■ What the task asks: How many lines in the records below contain the word "that"? Answer with the number alone.
## BEGIN Record excerpts
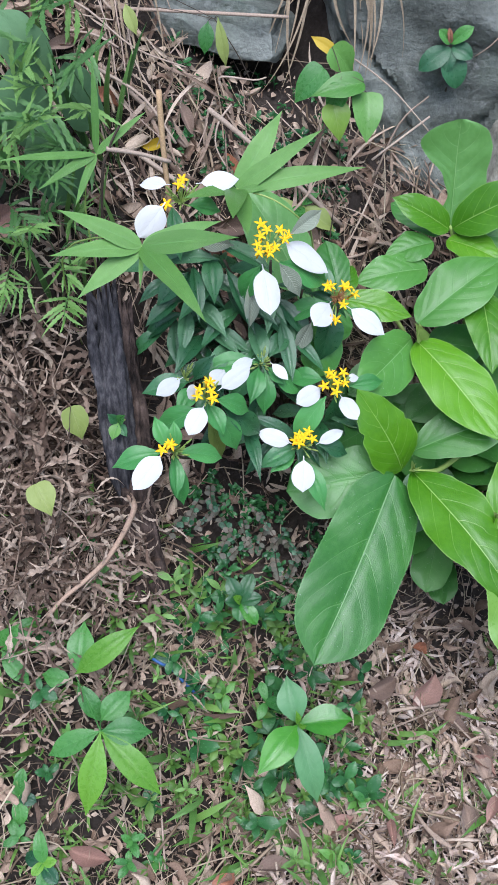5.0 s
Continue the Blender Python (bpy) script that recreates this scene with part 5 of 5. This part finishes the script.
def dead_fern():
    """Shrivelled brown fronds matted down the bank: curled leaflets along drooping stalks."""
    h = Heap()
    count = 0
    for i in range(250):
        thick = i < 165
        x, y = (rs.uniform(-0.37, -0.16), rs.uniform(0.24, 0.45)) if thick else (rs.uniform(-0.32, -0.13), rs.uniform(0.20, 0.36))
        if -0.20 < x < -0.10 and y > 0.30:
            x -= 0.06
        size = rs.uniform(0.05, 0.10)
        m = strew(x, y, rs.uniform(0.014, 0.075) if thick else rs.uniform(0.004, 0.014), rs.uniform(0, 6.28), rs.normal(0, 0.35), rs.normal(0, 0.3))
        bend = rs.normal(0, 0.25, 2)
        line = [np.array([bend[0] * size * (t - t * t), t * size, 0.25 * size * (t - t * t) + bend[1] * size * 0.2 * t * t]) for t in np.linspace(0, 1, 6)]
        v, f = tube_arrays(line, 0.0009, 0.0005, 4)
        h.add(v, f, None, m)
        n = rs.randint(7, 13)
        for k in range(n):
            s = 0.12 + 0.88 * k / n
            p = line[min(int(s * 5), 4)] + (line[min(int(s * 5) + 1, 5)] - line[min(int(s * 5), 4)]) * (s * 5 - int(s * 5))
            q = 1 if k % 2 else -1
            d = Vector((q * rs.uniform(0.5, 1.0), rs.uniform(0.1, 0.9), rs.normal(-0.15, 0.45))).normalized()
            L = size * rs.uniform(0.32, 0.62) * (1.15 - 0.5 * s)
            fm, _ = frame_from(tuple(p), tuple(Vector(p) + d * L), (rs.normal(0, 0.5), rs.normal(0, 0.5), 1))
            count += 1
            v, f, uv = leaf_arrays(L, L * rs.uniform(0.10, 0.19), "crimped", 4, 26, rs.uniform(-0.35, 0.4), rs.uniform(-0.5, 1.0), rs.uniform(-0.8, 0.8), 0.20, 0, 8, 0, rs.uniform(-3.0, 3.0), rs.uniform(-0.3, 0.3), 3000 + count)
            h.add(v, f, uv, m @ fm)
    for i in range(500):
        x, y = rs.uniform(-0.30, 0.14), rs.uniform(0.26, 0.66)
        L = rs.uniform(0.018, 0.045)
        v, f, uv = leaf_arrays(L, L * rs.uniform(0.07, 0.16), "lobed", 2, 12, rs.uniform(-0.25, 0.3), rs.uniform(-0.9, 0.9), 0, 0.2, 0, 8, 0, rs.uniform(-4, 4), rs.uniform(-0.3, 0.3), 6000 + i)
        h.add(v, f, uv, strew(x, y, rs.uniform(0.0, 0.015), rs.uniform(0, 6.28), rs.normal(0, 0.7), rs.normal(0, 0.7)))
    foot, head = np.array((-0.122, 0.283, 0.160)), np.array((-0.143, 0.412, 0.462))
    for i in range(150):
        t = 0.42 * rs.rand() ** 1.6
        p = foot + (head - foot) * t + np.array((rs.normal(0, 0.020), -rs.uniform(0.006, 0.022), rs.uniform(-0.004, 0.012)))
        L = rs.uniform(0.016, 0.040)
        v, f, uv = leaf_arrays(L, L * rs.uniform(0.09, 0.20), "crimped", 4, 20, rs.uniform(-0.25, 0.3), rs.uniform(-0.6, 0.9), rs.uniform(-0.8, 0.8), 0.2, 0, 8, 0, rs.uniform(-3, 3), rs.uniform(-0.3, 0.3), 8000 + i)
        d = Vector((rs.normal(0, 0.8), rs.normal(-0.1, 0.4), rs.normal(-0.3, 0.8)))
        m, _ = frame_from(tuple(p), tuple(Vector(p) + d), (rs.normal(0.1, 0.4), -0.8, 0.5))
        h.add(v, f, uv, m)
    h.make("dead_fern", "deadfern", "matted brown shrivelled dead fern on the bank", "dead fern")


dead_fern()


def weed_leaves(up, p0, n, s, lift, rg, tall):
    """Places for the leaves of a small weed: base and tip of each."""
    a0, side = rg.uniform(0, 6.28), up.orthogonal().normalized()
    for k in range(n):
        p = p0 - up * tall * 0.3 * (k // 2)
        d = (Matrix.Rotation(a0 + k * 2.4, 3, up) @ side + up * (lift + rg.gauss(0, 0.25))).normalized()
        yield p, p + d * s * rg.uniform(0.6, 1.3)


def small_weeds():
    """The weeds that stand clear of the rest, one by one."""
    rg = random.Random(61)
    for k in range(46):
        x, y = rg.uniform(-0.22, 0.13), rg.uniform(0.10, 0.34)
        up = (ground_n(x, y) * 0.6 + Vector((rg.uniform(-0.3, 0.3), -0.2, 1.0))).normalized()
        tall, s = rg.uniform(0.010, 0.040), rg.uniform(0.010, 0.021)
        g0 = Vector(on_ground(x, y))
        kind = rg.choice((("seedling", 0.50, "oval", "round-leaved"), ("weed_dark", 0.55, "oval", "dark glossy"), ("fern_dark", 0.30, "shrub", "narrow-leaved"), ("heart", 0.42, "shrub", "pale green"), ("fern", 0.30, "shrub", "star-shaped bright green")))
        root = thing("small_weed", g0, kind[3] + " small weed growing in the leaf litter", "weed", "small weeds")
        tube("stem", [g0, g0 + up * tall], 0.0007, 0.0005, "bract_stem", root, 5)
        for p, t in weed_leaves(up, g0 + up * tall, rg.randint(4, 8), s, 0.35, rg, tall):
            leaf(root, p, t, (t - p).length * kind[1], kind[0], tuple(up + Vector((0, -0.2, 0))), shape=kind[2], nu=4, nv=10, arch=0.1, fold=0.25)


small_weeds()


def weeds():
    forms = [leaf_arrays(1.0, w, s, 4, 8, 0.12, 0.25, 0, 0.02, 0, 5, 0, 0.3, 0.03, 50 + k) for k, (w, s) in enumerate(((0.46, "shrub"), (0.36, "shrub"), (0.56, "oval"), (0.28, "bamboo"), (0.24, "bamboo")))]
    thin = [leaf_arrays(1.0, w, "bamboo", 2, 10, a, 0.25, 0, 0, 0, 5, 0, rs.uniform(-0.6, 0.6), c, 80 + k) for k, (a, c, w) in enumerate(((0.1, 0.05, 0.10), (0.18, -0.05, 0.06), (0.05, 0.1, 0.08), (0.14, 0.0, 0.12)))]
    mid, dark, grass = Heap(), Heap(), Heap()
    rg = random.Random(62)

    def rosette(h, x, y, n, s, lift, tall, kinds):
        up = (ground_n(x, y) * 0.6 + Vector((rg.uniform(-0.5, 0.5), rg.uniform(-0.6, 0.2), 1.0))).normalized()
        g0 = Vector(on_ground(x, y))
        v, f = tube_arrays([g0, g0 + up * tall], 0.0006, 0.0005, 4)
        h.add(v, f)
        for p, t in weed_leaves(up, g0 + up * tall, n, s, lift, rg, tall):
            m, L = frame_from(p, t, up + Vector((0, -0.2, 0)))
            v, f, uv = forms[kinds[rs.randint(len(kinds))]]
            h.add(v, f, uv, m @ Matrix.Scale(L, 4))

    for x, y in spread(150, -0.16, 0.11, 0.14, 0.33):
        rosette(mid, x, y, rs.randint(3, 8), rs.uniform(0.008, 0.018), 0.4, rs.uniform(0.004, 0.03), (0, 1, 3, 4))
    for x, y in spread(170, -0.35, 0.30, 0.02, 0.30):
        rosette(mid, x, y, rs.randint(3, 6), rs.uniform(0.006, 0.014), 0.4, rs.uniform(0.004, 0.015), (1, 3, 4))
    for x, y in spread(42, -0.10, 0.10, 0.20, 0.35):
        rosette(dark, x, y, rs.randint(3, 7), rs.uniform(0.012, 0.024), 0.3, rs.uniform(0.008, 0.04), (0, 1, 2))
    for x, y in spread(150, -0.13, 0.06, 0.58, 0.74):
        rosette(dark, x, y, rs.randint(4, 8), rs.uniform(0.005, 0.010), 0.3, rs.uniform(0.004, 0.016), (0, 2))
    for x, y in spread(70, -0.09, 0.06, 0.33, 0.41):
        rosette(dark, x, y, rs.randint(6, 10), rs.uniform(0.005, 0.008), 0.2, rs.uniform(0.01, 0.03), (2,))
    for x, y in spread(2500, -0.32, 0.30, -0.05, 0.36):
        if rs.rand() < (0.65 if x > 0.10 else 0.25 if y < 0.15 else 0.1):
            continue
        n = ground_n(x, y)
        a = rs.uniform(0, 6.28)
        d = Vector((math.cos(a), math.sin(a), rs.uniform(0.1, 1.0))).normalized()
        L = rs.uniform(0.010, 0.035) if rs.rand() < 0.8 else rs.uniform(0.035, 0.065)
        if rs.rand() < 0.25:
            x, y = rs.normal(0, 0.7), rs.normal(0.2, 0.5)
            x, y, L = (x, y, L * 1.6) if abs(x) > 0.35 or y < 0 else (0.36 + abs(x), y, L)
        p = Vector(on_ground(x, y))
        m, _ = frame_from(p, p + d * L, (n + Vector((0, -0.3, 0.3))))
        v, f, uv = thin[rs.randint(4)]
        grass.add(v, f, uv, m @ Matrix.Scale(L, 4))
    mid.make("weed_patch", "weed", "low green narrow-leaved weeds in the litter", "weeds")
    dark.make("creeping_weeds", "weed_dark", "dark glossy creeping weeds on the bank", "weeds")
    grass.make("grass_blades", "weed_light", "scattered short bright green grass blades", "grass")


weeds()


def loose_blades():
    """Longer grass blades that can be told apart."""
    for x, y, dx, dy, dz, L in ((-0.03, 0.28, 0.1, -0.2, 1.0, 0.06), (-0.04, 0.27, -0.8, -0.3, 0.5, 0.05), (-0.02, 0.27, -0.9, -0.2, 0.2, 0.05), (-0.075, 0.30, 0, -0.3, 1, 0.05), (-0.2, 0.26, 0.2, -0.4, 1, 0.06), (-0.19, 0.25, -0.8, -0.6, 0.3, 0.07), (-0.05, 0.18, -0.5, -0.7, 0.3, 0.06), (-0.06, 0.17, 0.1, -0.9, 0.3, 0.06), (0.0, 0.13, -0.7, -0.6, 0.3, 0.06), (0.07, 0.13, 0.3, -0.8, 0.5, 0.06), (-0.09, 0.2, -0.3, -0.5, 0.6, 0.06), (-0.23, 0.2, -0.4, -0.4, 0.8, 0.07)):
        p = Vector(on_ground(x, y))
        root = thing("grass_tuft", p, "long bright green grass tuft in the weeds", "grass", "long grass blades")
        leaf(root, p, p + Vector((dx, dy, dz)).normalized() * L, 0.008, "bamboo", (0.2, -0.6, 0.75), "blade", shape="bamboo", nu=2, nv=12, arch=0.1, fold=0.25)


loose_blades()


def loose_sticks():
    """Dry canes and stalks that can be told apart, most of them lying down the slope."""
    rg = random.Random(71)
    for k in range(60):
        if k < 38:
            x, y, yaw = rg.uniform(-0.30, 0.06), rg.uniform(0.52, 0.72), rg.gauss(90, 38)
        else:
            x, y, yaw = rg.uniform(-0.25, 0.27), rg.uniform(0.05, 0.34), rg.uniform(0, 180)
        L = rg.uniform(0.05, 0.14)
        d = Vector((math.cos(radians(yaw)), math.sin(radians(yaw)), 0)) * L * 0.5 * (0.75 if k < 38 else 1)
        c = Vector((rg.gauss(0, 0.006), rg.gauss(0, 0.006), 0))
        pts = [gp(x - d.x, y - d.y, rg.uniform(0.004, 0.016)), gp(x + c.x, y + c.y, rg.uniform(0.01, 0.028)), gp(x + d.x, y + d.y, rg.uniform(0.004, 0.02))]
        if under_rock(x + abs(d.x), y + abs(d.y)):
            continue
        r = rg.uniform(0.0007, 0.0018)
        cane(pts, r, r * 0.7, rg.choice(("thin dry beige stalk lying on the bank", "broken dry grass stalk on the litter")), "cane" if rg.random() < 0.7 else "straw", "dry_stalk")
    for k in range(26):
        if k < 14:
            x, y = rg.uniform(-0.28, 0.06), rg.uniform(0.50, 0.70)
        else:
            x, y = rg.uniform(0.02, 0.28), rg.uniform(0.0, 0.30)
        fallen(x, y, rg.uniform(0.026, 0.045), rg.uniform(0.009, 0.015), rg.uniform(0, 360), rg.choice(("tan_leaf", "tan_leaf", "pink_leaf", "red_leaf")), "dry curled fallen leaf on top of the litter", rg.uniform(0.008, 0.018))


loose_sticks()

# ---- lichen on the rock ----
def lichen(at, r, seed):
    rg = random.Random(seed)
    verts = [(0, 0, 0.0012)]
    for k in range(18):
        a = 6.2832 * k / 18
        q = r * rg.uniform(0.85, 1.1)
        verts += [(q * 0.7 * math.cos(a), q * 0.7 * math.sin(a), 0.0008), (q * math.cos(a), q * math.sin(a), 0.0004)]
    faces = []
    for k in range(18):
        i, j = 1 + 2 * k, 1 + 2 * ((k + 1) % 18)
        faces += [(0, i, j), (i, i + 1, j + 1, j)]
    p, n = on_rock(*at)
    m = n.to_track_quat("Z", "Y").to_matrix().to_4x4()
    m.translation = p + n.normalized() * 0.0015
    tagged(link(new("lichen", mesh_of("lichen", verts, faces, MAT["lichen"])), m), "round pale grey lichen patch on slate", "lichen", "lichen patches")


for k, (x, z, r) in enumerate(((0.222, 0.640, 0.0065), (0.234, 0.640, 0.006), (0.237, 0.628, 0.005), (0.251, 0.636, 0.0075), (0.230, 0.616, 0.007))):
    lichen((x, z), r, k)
## END Record excerpts
## BEGIN Record excerpts
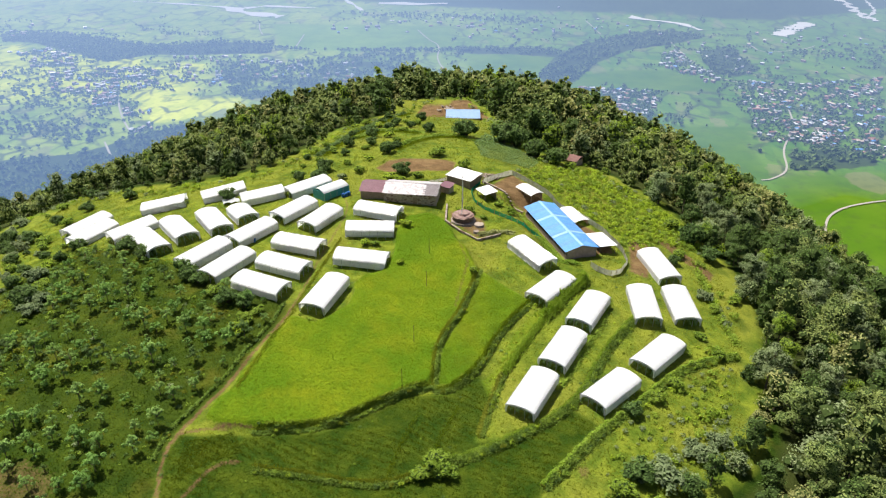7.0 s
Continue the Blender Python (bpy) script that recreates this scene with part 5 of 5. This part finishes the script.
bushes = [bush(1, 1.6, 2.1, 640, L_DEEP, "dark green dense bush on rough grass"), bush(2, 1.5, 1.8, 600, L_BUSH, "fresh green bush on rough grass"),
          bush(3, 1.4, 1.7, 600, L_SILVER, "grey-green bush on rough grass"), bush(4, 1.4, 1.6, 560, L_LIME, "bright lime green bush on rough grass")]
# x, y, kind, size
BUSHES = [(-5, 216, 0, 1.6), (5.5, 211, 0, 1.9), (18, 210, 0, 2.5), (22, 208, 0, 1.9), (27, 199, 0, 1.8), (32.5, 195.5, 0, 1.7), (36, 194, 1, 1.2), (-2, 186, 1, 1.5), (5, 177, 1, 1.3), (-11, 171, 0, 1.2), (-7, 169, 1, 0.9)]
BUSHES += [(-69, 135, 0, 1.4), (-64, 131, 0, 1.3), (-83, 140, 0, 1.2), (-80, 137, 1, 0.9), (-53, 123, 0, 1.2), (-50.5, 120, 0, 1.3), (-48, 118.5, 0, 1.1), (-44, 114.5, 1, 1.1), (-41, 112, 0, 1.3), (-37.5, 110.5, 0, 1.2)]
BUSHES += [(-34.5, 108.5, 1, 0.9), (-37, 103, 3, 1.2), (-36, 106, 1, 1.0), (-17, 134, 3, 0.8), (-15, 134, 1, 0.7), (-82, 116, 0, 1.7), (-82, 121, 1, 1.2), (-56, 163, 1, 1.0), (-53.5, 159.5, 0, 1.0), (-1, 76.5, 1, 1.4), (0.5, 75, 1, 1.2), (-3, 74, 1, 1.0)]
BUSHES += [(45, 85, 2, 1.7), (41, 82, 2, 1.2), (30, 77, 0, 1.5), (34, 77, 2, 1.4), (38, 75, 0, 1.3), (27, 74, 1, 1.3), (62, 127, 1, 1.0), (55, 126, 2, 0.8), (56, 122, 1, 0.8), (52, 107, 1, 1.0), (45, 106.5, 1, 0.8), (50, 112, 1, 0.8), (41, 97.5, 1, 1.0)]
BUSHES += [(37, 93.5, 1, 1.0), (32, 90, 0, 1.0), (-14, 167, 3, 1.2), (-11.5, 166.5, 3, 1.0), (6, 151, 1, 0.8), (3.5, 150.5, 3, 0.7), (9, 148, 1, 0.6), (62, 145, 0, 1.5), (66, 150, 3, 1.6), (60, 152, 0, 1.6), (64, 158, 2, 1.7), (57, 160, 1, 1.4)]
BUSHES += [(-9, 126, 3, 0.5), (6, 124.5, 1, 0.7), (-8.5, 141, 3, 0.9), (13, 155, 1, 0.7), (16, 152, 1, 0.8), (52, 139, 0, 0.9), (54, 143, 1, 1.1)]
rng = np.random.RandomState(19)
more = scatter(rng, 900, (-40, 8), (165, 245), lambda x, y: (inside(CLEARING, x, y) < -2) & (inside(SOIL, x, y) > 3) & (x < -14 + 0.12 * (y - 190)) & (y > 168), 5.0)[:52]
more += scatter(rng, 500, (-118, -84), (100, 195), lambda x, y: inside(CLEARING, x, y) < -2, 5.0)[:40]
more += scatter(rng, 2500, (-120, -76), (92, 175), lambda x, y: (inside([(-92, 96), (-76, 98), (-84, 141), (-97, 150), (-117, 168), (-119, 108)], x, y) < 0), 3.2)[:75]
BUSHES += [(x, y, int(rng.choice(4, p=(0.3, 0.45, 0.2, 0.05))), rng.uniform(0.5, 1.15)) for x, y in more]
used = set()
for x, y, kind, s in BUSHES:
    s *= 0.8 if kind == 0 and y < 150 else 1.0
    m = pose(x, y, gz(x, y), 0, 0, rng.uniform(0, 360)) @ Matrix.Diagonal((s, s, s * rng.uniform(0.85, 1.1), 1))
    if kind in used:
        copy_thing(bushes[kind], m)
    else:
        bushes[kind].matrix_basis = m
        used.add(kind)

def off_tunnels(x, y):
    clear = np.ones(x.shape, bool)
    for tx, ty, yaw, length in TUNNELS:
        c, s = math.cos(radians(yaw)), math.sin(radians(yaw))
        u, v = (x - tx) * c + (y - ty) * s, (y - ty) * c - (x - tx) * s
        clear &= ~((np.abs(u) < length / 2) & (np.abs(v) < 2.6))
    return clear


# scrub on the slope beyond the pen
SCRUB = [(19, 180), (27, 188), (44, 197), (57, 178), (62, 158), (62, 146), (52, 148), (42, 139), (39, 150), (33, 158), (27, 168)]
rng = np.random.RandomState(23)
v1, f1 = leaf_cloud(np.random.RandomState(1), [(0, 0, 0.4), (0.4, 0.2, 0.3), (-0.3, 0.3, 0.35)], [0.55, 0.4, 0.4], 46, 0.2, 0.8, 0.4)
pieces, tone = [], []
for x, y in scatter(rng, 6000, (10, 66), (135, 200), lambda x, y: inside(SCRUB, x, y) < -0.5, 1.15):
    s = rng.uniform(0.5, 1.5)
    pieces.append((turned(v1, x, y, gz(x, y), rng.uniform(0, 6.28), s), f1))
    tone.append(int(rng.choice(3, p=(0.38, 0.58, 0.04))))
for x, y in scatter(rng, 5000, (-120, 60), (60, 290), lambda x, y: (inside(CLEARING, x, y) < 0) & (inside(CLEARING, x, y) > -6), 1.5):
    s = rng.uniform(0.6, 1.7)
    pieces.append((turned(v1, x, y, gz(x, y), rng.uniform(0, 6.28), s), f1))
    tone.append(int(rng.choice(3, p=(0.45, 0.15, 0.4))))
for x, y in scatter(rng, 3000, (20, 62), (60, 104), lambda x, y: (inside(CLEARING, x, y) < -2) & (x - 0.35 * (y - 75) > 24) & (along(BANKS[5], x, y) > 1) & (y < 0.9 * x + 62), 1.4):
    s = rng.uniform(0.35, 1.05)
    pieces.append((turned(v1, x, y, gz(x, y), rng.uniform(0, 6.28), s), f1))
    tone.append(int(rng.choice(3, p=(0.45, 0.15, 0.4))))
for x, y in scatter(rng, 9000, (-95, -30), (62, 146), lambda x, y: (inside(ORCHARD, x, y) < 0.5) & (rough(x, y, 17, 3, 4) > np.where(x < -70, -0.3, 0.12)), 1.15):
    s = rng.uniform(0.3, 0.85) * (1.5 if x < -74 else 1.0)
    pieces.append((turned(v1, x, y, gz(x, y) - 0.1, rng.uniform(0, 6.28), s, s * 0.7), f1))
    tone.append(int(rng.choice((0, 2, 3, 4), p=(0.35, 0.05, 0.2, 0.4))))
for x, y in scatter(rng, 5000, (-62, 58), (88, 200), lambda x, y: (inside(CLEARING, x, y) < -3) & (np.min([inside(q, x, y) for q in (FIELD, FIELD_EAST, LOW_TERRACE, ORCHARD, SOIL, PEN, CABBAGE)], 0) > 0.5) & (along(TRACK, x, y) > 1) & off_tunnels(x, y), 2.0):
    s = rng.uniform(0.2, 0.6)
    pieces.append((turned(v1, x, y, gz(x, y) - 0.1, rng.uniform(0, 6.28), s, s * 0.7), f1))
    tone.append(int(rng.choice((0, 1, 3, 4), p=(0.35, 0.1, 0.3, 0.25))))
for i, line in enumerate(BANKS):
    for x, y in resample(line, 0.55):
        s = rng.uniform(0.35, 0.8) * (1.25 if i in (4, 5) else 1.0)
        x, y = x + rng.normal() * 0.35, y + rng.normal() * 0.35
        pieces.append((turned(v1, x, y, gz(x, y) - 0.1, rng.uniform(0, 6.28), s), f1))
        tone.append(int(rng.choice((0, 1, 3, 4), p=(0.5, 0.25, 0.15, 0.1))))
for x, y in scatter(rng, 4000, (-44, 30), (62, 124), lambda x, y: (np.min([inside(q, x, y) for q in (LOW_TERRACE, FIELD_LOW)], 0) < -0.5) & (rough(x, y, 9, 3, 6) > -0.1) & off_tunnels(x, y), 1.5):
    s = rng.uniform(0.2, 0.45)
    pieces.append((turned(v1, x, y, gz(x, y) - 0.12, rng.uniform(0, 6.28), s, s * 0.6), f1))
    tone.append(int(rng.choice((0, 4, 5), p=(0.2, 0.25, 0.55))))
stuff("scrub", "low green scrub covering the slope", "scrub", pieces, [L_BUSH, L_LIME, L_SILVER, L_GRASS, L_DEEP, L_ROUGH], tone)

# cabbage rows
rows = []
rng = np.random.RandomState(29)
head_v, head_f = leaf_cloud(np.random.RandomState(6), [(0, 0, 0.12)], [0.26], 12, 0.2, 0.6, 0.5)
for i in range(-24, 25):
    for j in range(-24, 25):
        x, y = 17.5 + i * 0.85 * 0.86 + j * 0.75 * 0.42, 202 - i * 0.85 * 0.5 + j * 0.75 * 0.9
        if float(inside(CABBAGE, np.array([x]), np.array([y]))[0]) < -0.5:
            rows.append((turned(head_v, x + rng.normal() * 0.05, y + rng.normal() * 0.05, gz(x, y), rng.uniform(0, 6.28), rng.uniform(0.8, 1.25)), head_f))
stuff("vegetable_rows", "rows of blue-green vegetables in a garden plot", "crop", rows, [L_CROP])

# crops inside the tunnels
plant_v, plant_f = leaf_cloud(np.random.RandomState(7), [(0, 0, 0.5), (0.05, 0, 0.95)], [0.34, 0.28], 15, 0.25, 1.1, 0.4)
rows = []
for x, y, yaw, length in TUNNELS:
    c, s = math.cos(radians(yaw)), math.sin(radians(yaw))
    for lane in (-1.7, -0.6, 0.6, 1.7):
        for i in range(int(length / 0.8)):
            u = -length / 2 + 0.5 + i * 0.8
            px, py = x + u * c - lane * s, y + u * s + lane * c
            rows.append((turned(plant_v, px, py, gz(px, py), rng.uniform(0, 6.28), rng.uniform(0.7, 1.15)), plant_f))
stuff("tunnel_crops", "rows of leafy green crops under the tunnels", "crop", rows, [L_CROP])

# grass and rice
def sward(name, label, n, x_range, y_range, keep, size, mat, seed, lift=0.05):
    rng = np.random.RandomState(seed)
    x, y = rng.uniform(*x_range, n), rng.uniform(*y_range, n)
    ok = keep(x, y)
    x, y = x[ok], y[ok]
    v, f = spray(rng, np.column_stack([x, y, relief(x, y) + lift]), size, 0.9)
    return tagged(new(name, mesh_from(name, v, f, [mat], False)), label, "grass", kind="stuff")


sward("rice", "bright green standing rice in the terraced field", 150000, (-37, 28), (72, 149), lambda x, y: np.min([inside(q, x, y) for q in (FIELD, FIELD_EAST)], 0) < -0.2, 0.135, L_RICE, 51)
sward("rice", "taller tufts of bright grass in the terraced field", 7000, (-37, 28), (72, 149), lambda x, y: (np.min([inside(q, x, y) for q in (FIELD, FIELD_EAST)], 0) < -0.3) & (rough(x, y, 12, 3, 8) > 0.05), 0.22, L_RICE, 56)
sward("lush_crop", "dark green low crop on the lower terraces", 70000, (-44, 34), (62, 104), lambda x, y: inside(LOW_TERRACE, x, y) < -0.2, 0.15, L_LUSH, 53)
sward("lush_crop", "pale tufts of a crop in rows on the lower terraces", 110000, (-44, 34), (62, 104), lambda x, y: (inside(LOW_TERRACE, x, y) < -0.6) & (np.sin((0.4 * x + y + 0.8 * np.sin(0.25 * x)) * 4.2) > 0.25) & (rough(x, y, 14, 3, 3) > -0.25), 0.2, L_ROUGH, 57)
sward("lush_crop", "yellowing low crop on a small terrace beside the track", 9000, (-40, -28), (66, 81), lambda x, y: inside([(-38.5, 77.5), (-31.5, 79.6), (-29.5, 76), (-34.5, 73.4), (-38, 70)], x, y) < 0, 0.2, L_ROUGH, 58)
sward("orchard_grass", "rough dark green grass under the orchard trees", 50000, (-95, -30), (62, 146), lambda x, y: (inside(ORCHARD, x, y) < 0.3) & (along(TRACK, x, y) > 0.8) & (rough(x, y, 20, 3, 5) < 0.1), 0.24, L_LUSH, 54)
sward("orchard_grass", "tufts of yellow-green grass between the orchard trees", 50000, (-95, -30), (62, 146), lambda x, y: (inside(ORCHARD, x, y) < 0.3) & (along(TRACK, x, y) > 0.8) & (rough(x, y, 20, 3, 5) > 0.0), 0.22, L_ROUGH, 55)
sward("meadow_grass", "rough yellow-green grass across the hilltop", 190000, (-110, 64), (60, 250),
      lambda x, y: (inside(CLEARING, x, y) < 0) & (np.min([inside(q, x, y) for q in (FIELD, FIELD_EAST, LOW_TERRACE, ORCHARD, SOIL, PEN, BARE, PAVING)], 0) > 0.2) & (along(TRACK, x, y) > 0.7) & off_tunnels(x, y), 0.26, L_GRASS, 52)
## END Record excerpts
■ Response to this exercise: 5